As a young woman with aspirations, Gough helped tend the flower of the women's movement in the seventies and provided the infrastructure for me and thousands and thousands of other women to achieve our potential. One day in my English class, my teacher asked us: what had been the most important liberator of women in history?

She then wrote two words on the blackboard: 'the pill'. That is because, until Gough, oral contraception was only available to the wealthy. By getting rid of the sales tax on the pill and making it available through the PBS, he gave women easily accessible and affordable control over their own fertility, which is the absolute fundamental to female empowerment.

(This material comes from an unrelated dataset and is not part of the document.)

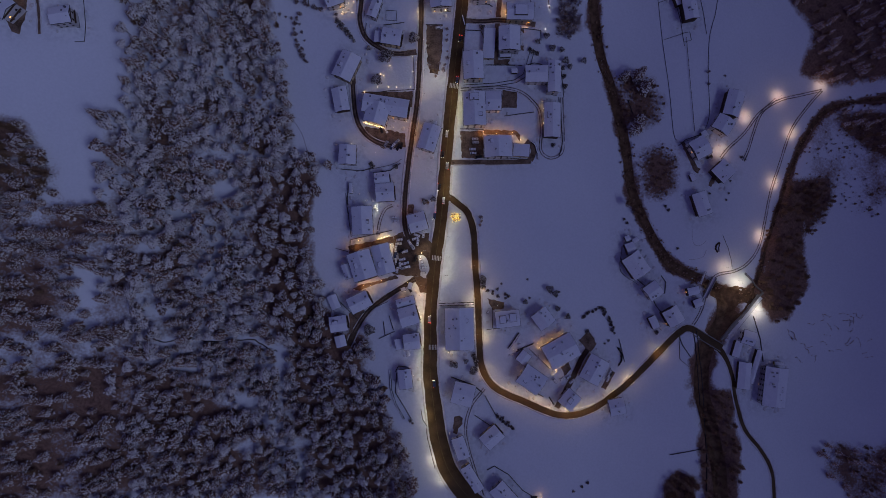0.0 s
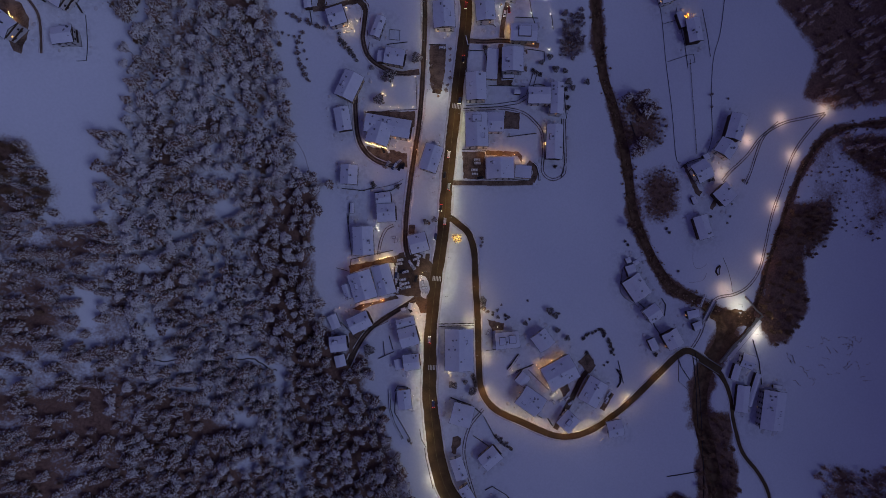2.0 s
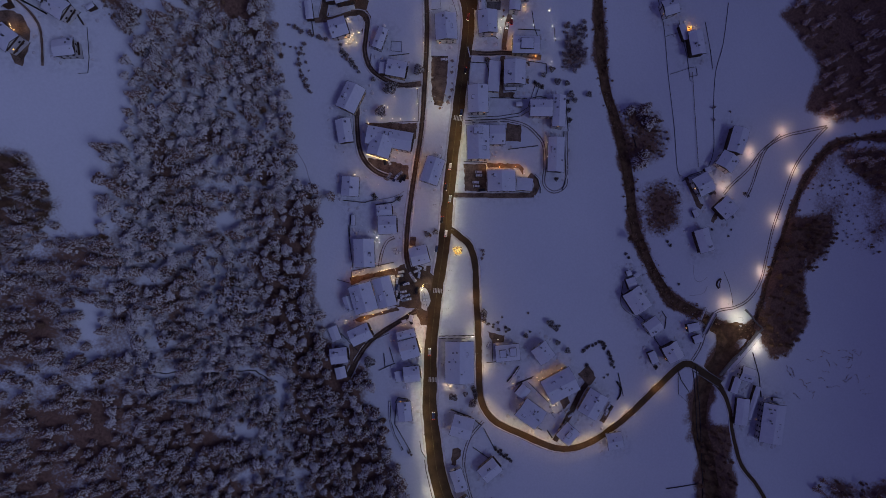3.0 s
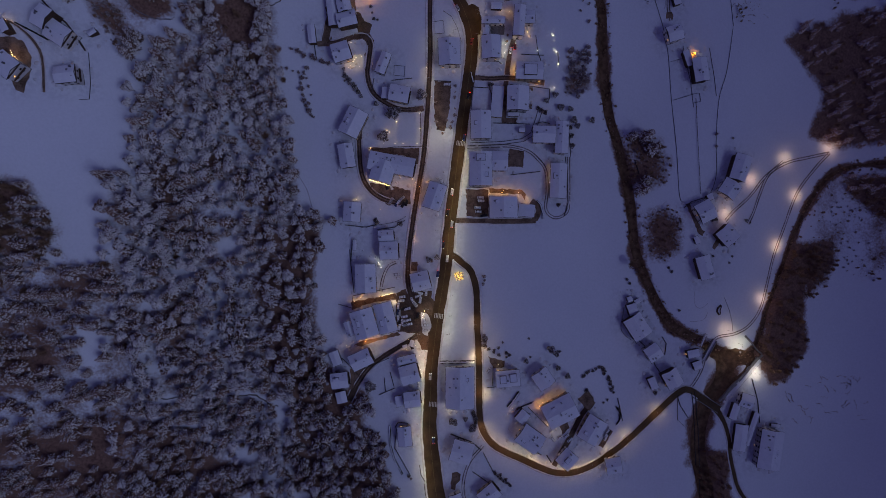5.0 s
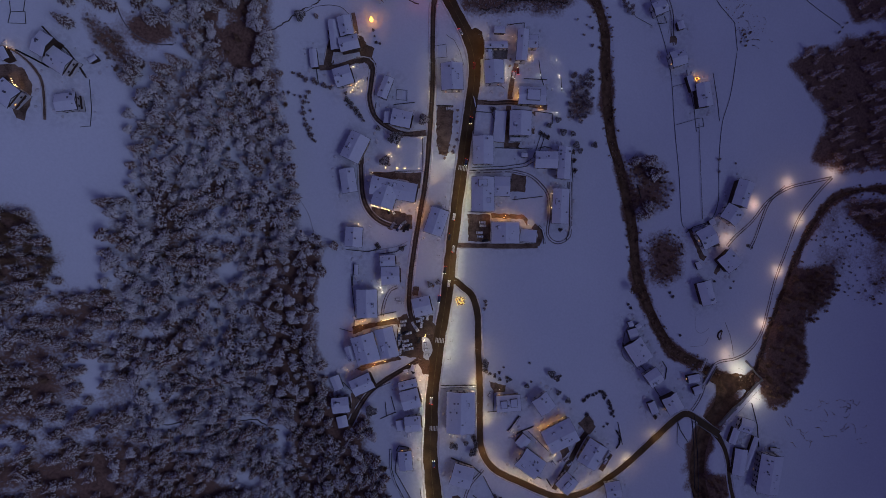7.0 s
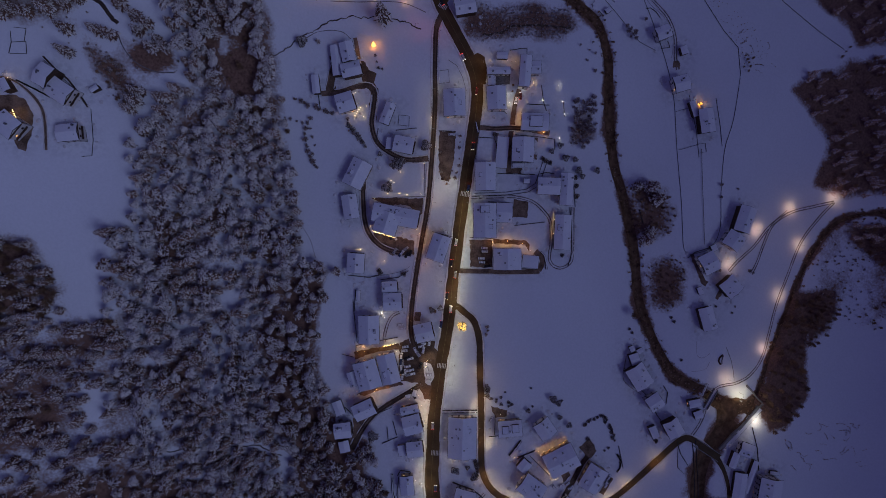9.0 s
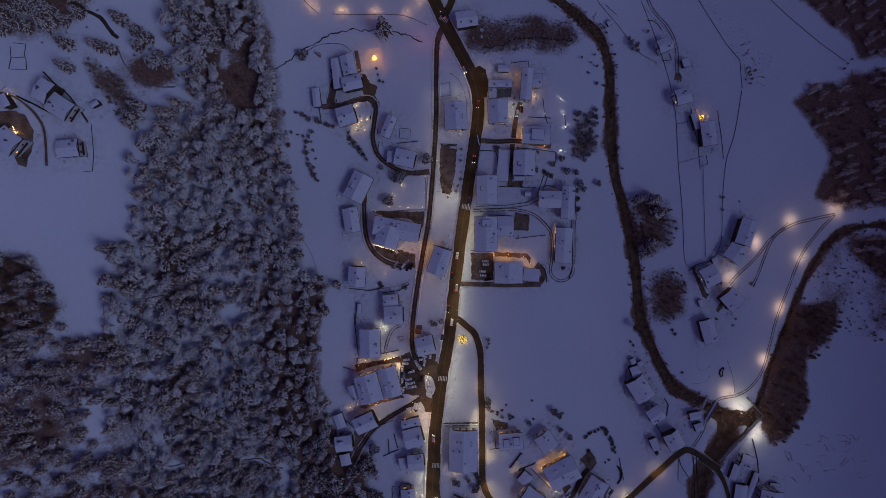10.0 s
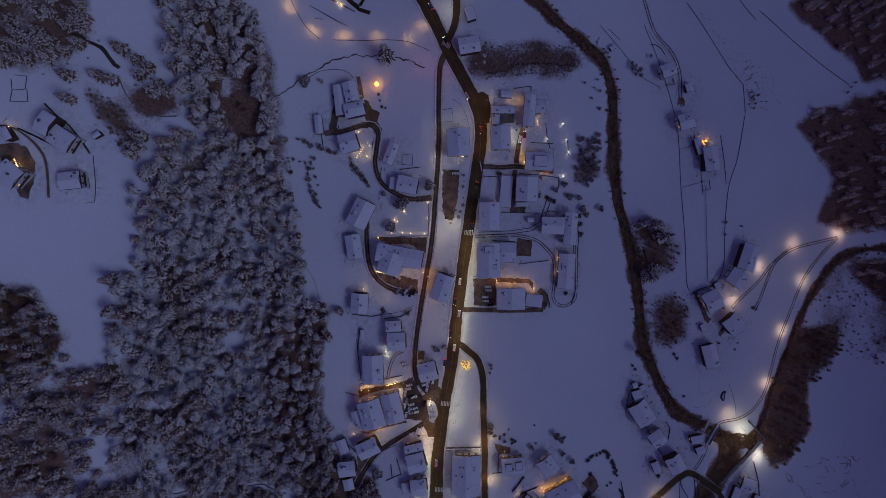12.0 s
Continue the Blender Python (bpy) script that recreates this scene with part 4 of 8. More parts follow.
        part("plinth", bm, STONE, home, "grey stone plinth")
    rm = sheet(hl, hd, rise, roof, -0.02, 0.24, 3, 3, 0, seed, ROOFING, "roof")
    shift = Matrix.Translation((0, 0, top))
    place("roof", rm, home, shift)
    inset = 0.05 if small else 0.08
    nu, nv = max(5, int(length / 1.5)), max(5, int(depth / 1.5) | 1)
    sm = sheet(hl - inset, hd - inset, rise, roof, 0.26, 0.24 + (0.22 if small else 0.36), nu, nv, 0.14, seed + 900, ROOF_SNOW, "snow_cover")
    tagged(place("snow_cover", sm, home, shift), "thick snow lying on the roof")
    # things that stand on the roof
    n = pipes if pipes is not None else (0 if small else 2 + int(length * depth / 70))
    for k in range(n):
        u, v = rng.uniform(-0.75, 0.75) * hl, rng.uniform(-0.7, 0.7) * hd
        z = top + float(roof_height(np.float64(u), np.float64(v), hl, hd, rise, roof)) + 0.2
        if k == 0 or (k == 1 and n > 5):
            st = place("chimney", CHIMNEY, home, Matrix.Translation((u, v, z)))
            place("chimney_cap", CHIMNEY_CAP, st, Matrix.Identity(4))
        elif k % 3 == 2:
            tilt = math.atan2(rise, hd) * (-1 if v > 0 else 1)
            place("roof_window", ROOF_WINDOW, home, Matrix.Translation((u, v, z + 0.2)) @ Matrix.Rotation(tilt, 4, "X"))
        else:
            place("vent_pipe", VENT, home, Matrix.Translation((u, v, z)))
    # dormers and raised parts of the roof
    if blocks is None:
        blocks = []
        if not small and roof == "gable" and length * depth > 230:
            for _ in range(1):
                blocks.append((rng.uniform(-0.5, 0.5) * hl, rng.choice((-0.45, 0.45)) * hd, rng.uniform(2.2, 4.0), rng.uniform(2.0, 2.8), 0.7))
    for u, v, bl, bd, bh in blocks:
        z = top + float(roof_height(np.float64(u), np.float64(v), hl, hd, rise, roof))
        bm = bmesh.new()
        box(bm, u, v, z + bh / 2 - 0.3, bl, bd, bh + 0.6)
        dormer = part("dormer", bm, TIMBER if style != "w" else ROOFING, home)
        bm = bmesh.new()
        box(bm, u, v, z + bh + 0.2, bl - 0.35, bd - 0.35, 0.36, 0, 0.94)
        part("snow_cover", bm, ROOF_SNOW, dormer, "snow on the raised roof")
    # openings
    storeys = max(1, int((eave - 0.3) / 2.7))
    spots = []
    for s in range(storeys):
        zc = 1.5 + 2.7 * s
        nl, nd = (max(1, int(2 * wl / 3.4)), max(1, int(2 * wd / 3.8)))
        if kind in SOLID:
            nl, nd = min(nl, 1), min(nd, 1)
        for i in range(nl):
            for sy in (-1, 1):
                spots.append((-wl + (i + 0.5) * 2 * wl / nl, sy * (wd + 0.04), zc, 0 if sy < 0 else 180))
        for i in range(nd):
            for sx in (-1, 1):
                spots.append((sx * (wl + 0.04), -wd + (i + 0.5) * 2 * wd / nd, zc, 90 if sx > 0 else -90))
    if kind == "porch" or wl < 1.2 or wd < 1.2:
        spots = []
    for i, (px, py, zc, turn) in enumerate(spots):
        if kind in SOLID and i % 2:
            continue
        if i == 0:
            tagged(place("door", DOOR, home, pose(px, py, zc - 0.45, 0, 0, turn)), "wooden house door")
            continue
        w = place("window", WINDOW, home, pose(px, py, zc, 0, 0, turn))
        place("pane", LIT_PANE if rng.random() < lit else PANE, w, Matrix.Identity(4))
    # a timber balcony under the gable of the larger houses
    if kind in ("chalet", "hotel", "farm") and storeys >= 2 and wd > 3:
        for lev in range(1, min(storeys, 4)):
            bm = bmesh.new()
            zb = 2.7 * lev + 0.1
            box(bm, wl + 0.55, 0, zb, 1.1, 2 * wd * 0.9, 0.14)
            box(bm, wl + 1.06, 0, zb + 1.0, 0.08, 2 * wd * 0.9, 0.1)
            m = max(5, int(2 * wd * 0.9 / 0.5))
            for i in range(m + 1):
                box(bm, wl + 1.06, -wd * 0.9 + i * 2 * wd * 0.9 / m, zb + 0.5, 0.05, 0.08, 1.0)
            part("balcony", bm, TIMBER, home, "dark timber balcony with railing")
    return home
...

Some regard the Whitlam government as anti Defence, but I suggest he did more to underwrite the defence of Australia and defence policy than many hawks. Gough regarded conscription as:

… an impediment to achieving the forces Australia needs. It is an alibi for failing to give proper conditions to regular soldiers … By abolishing it, Australia will achieve a better army, a better-paid army—and a better, united society.

In the aftermath of the Vietnam War, when we could have so easily turned away from the US, he held on to the US alliance and helped give birth to an understanding that Australia could defend itself. He created a bipartisan consensus on defence policy, which endures today, a belief that we can create an independent capability for our own defence, an action that reinforces rather than weakens the US alliance.

He initiated large-scale cooperation with Indonesia. He launched the Department of Defence. He amalgamated five departments. He gave birth to the term 'Australian Defence Force' and was part of the movement to establish the Australian Defence Force Academy. He appointed a military ombudsman and created a new charter for the Citizen Military Forces. He 'moved steadily and firmly' towards the aim that Australia should have the defence forces she needs: 'finely equipped, highly professional, highly mobile and highly respected'.

That respect also extended to the Public Service, which he radically transformed through equal pay, through maternity leave, through annual leave and through decent pay and conditions.

Gough came from a privileged background. His father was the Deputy Crown Solicitor, and he attended Telopea Park School and Canberra Grammar. In fact, he is the only Prime Minister to have grown up here in our great national capital. But he used his privilege to eliminate inequalities that were 'riveted on a child for a lifetime'.

He unleashed a confidence among Australians about their nation, about their place in their world, about what they could achieve, which I believe had been denied them since Federation. He reimagined and redefined us locally, nationally and internationally.

Since his passing, I have received many heartfelt messages from Canberrans and friends on his legacy. One of my oldest high school friends wrote:

Thanks to him, my sister was able to study medicine, my mother got a degree in psychology, I got my own degree, my son has been able to get medical attention from the day he was born due to a public healthcare system ... the list goes on.

Had we continued to live in America I wonder where we would be. When my parents came to Australia in 1971 and Gough came to power, they thought they had reached Nirvana!

As I am a member of parliament, his death has made me pause to reflect on why I am here. When hearing the news of his passing, my mum left a teary message on my phone saying I had to remember his legacy and to use my time in this place to make a difference, to improve people's lives, as Gough did.

Despite the turbulence of his government, his life has encouraged us to challenge people, to inspire people and—as the member for Wentworth so eloquently put it—to not let the petty hatreds consume us. Most of all, he encouraged us to be ambitious about what we can achieve in life. And for so, so many of us, he gave us the foundations to be optimistic as Australians, to be confident as Australians, to think big, to dream big. Thank you, Gough. Vale.